Trouble determining the Fourier Cosine series for a Function

[Arthur Yeh]

Homework Statement

I am only interested in 9 (a)
Determine the Fourier Cosine series of the function g(x) = x(L-x) for 0 < x < L

Homework Equations

The Answer for 9 a.
g(x) = (L^2)/6 - ∑(L^2/(nπ)^2)cos(2nπx/L)
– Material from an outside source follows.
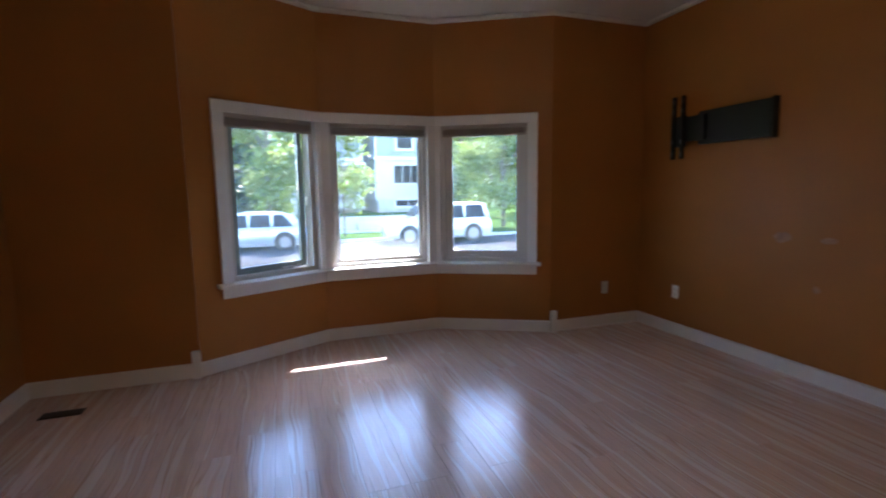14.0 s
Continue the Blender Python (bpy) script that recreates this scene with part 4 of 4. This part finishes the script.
# ---- bay windows ----
def bay_window(name, a, b, s0, s1, crank, fixed):
    """A sash set in the wall from a to b, with blind, casing, stool and apron. Own x runs along the wall from a, y points into the room."""
    a, b = Vector(a), Vector(b)
    d = (b - a).normalized()
    m = pose(a.x, a.y, 0, 0, 0, math.degrees(math.atan2(d.y, d.x)))
    w = empty(name, m, "white painted window with sash and raised blind", "window", kind="structure")
    z0, z1 = 0.645, 1.90
    fw = 0.035 if fixed else 0.04
    def ring(x0, x1, za, zb, t, y0, y1):
        bm = bmesh.new()
        add_box(bm, x0, x0 + t, y0, y1, za, zb)
        add_box(bm, x1 - t, x1, y0, y1, za, zb)
        add_box(bm, x0 + t, x1 - t, y0, y1, za, za + t)
        add_box(bm, x0 + t, x1 - t, y0, y1, zb - t, zb)
        return bm
    part("window_frame", ring(s0, s1, z0, z1, fw, -0.13, -0.03), SASH, w)
    t = 0.032 if fixed else (0.048 if crank < 0 else 0.06)
    leaf, glass = ring(s0 + fw, s1 - fw, z0 + fw, z1 - fw, t, -0.11, -0.07), box(s0 + fw + t, s1 - fw - t, -0.094, -0.088, z0 + fw + t, z1 - fw - t)
    if crank < 0:      # the casement is cranked open a little
        for bm in (leaf, glass):
            bmesh.ops.rotate(bm, verts=bm.verts[:], cent=(s1 - fw, -0.11, 0), matrix=Matrix.Rotation(radians(6), 3, "Z"))
    sash = part("sash", leaf, SASHSHADED if crank < 0 else SASH, w, "casement sash in a shaded grey-green, slightly open" if crank < 0 else "")
    g = part("pane", glass, GLASS, sash)
    g.visible_shadow = False
    bl = part("blind_headrail", box(s0 + 0.01, s1 - 0.01, -0.055, -0.02, 1.868, 1.898, 0.003), BLINDGREY, w)
    for i in range(9):
        part("blind_slat", box(s0 + 0.015, s1 - 0.015, -0.06 + 0.003 * (i % 2), -0.018, 1.812 + i * 0.006, 1.815 + i * 0.006), BLINDGREY, bl)
    part("blind_bottom_rail", box(s0 + 0.015, s1 - 0.015, -0.058, -0.02, 1.796, 1.81, 0.003), BLINDGREY, bl)
    if crank:
        cx_ = (s0 + s1) / 2 + crank * 0.10
        ck = part("crank_base", box(cx_ - 0.05, cx_ + 0.05, -0.07, -0.045, z0 + 0.04, z0 + 0.062, 0.004), SASH, w)
        part("crank_handle", tube([(cx_, -0.045, z0 + 0.055), (cx_ + crank * 0.03, -0.02, z0 + 0.06), (cx_ + crank * 0.10, -0.015, z0 + 0.075)], 0.006), CHROMESOFT, ck)
        lx = s1 - fw - 0.02 if crank > 0 else s0 + fw + 0.02
        part("latch", box(lx - 0.008, lx + 0.008, -0.07, -0.05, 1.20, 1.28, 0.003), CHROMESOFT, w)
    return w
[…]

This is the relevant equation given where ω=π/L
f(t) = a₀+∑a_ncos(nωt)
a₀=1/L ∫f(t) dt from 0 to L
a_n=2/L∫f(t)cos(nωt) dt from 0 to L

The Attempt at a Solution

This is my attempt at the solution
g(x) = a₀ - Σa_ncos(nωx)
where
a₀=L^2/6
a_n= -2L^2[(cos(nπ)+1)/(nπ)^2]
I have double checked this answer both manually and through the use of an online integral calculator and i still arrive at this conclusion. As a result I believe my partial integrations are correct but my answer is in the wrong form. Initially I tried changing cos(nπ) to (-1)^n but i didnt get anywhere as i didnt couldn't get rid of the n power. I also tried working backwards from the answer using some double angle identities but did not arrive at any recognizable form.

 

[Gene Naden]

Sure... I believe your integrals are correct. If you write out the first few of the a's you should be able to see that every other one goes to zero because cos(n*pi) is minus one and cos(n*pi)-1 is zero. Only the even n's count. For the even n's, let n=2*i. Then you have a sum from i=1,2,3,4...

 

[Gene Naden]

I meant to say cos(n*pi)+1 is zero

 

[Arthur Yeh]

Thanks alot!
I didnt think to look more closely at its behaviour for odd and even n's

 

[Ray Vickson]

Homework Statement

I am only interested in 9 (a)
Determine the Fourier Cosine series of the function g(x) = x(L-x) for 0 < x < L
View attachment 220239

Homework Equations

The Answer for 9 a.
g(x) = (L^2)/6 - ∑(L^2/(nπ)^2)cos(2nπx/L)
View attachment 220240

This is the relevant equation given where ω=π/L
f(t) = a₀+∑a_ncos(nωt)
a₀=1/L ∫f(t) dt from 0 to L
a_n=2/L∫f(t)cos(nωt) dt from 0 to L
View attachment 220242

The Attempt at a Solution

This is my attempt at the solution
g(x) = a₀ - Σa_ncos(nωx)
where
a₀=L^2/6
a_n= -2L^2[(cos(nπ)+1)/(nπ)^2]
I have double checked this answer both manually and through the use of an online integral calculator and i still arrive at this conclusion. As a result I believe my partial integrations are correct but my answer is in the wrong form. Initially I tried changing cos(nπ) to (-1)^n but i didnt get anywhere as i didnt couldn't get rid of the n power. I also tried working backwards from the answer using some double angle identities but did not arrive at any recognizable form.
View attachment 220238
View attachment 220237

You are developing a very bad habit: posting images instead of typing out your work. Most helpers will not be bothered to look at your images, so will not want to help. (See the post "Guidelines for students and helpers", by Vela, pinned to the start of this forum.)